Education officials have also been running simulations of remote days, Schools Chancellor David Banks said. After years of light snowfall, Tuesday will put the nation’s largest school district’s preparedness to the test.
The early notification a day before is likely to help. The city’s dozens of local school district superintendents were informed of the plan before 10 a.m. and took to notifying their staff. Banks said they were in the process of alerting parents while the noon press conference was underway.
“In order to do this effectively for a school system this large, you need as much time to prepare and to be ready, and to let parents know so that they can be ahead of the game,” said Banks.
The Adams administration faced heat for not shuttering schools during the peak of the wildfire smog, as well as substantial flooding earlier this school year that evacuated one school and required cleanup in hundreds of others.

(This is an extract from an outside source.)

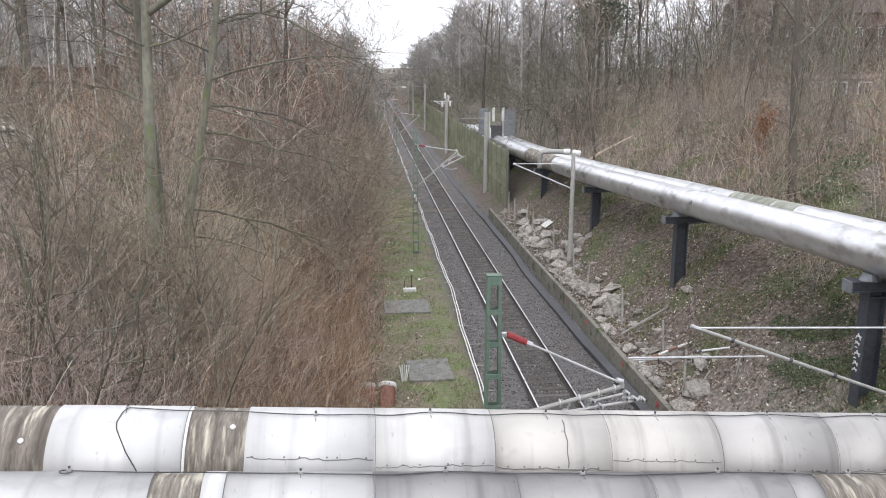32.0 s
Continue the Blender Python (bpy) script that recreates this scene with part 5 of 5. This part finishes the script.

The chancellor said he spoke with both the teachers and principals unions, and “everybody said this is the right call to make.”
Still, the announcement was not without its detractors who question the quality of remote instruction or the loss of the traditional snow day.
Banks explained the school system has to follow state law of 180 days of instruction, and Tuesday will still be an “exciting day” when kids can enjoy the snow.
“By 3 o’clock, the school day is over,” he said. “We don’t want the kids to not have fun. I’m not a grinch. But we do want them to be able to be actively engaged in school and get the most out of it.”
All Catholic elementary schools in Manhattan, the Bronx and Staten Island will have a traditional snow day with no remote learning, a spokesman for the Archdiocese of New York said. Catholic schools in Brooklyn and Queens are run by a different entity.
A winter storm watch is in effect from the early morning Tuesday until the evening commute, with 40 mph winds expected, city officials said.
So far this winter, New York has logged just 2.3 inches of snow, or roughly the same level of accumulation as all of last season. The city broke a 700-day snow drought last month, when just over 1 inch of flakes piled up.